Monday, September 20, 2010

Rehabilitation

Today we hear that the recession ended back in June 2009. Of course this is a technical call based on whether we had growth in a quarter or not. Now, if you lost 20% of the economy in the recession and have anemic growth, you may be technically out of recession but you are certainly not back to where you were. It will take years to recover from the losses. For some individuals, and the NY Times had an article today about over 50 workers who may never get jobs at the same level they had, the recession is permanent.

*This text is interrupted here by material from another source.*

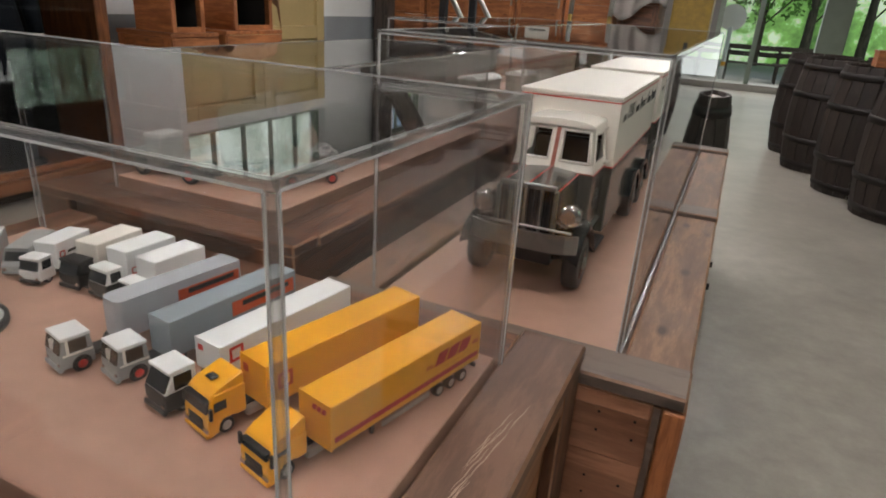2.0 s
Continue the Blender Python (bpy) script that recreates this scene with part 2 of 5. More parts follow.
M["darkred"] = plain("crimson_print", (0.42, 0.02, 0.03), 0.45, var=0.05, bump=0)
M["orange"] = plain("orange_print", (0.52, 0.075, 0.018), 0.45, var=0.08, bump=0)
M["white"] = plain("white_enamel", (0.75, 0.76, 0.76), 0.33, var=0.05, bump=0)
M["paper"] = plain("white_card", (0.72, 0.70, 0.64), 0.8, var=0.06, bump=0.05)
M["cream_tin"] = plain("cream_tinplate", (0.79, 0.745, 0.675), 0.32, var=0.07, scale=9, bump=0.03, patch=0.03)
M["olive_tin"] = plain("olive_grey_tinplate", (0.078, 0.073, 0.062), 0.22, var=0.13, scale=8, bump=0.03, coat=0.3, patch=0.04)
M["silver"] = plain("ribbed_silver", (0.58, 0.60, 0.65), 0.26, 0.4, var=0.05, bump=0, patch=0.02)
M["bluegrey"] = plain("blue_grey_paint", (0.30, 0.345, 0.385), 0.26, 0.2, var=0.05, bump=0, patch=0.02)
M["grey"] = plain("grey_model_paint", (0.27, 0.28, 0.28), 0.45, var=0.1, bump=0)
M["midgrey"] = plain("army_grey", (0.225, 0.21, 0.18), 0.5, var=0.3, scale=22, bump=0.12)
M["blue"] = plain("blue_model_paint", (0.05, 0.16, 0.28), 0.35, var=0.08, bump=0)
M["deepblue"] = plain("deep_blue_paint", (0.02, 0.03, 0.16), 0.35, var=0.08, bump=0)
M["gloss_black"] = plain("gloss_black_enamel", (0.006, 0.008, 0.010), 0.12, var=0.1, bump=0, coat=0.6)
M["black"] = plain("black_plastic", (0.012, 0.012, 0.013), 0.4, var=0.2, bump=0)
M["rubber"] = plain("rubber", (0.010, 0.010, 0.011), 0.5, var=0.2, bump=0.1)
M["window"] = plain("dark_model_window", (0.02, 0.024, 0.028), 0.12, var=0.2, bump=0)
M["brownwin"] = plain("brown_model_window", (0.065, 0.040, 0.026), 0.2, var=0.2, bump=0)
M["chrome"] = plain("chrome", (0.62, 0.62, 0.62), 0.18, 1.0, var=0.05, bump=0)
M["dull_steel"] = plain("dull_dark_steel", (0.20, 0.195, 0.18), 0.4, 0.7, var=0.2)
M["steel"] = plain("worn_steel", (0.42, 0.42, 0.41), 0.4, 0.9, var=0.15)
M["print"] = plain("black_print", (0.02, 0.02, 0.022), 0.5, var=0.05, bump=0)
M["cloth_tan"] = plain("tan_cloth", (0.42, 0.25, 0.14), 0.95, scale=9, var=0.18, bump=0.5, fine=140)
M["tarp"] = plain("brown_tarpaulin", (0.055, 0.043, 0.038), 0.62, scale=3, var=0.3, bump=0.4, fine=120)
M["tarp_grey"] = plain("grey_cloth", (0.17, 0.15, 0.14), 0.9, scale=5, var=0.25, bump=0.4, fine=120)
M["hem"] = plain("rope_hem", (0.30, 0.27, 0.23), 0.9, var=0.15)
M["navy"] = plain("navy_wool", (0.007, 0.010, 0.019), 0.9, var=0.3, bump=0.3, fine=200)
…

Many of the jobs we lost will never return. I've discussed this previously and the main hope is that we create jobs in new industries, such as environmental related jobs. I expect that jobs will be created in unanticipated areas. However, it is also likely that the skills for these new jobs will require training that many of our unemployed don't have and they are now competing with new entrants who may very well have these new skills.

At any given time the economy has winners and losers. The winners are not always deserving and the losers aren't either. If you followed the rules, worked hard, contributed to a company's success for many years but that company simple goes away or sends your job overseas leaving you in the loser group did you deserve that?

If you believed that the American dream required you to buy a house in the suburbs and an SUV when you were working and you did those things, only to find the house worth less than your mortgage, did you deserve that?

Suppose you became unable to work due to illness or disability and lost your employer provided health insurance, did you deserve that?

People talk about economic recovery as if the economy is going to be just as healthy as it was right before it. This is going to require a lot of rehab before we are normal again.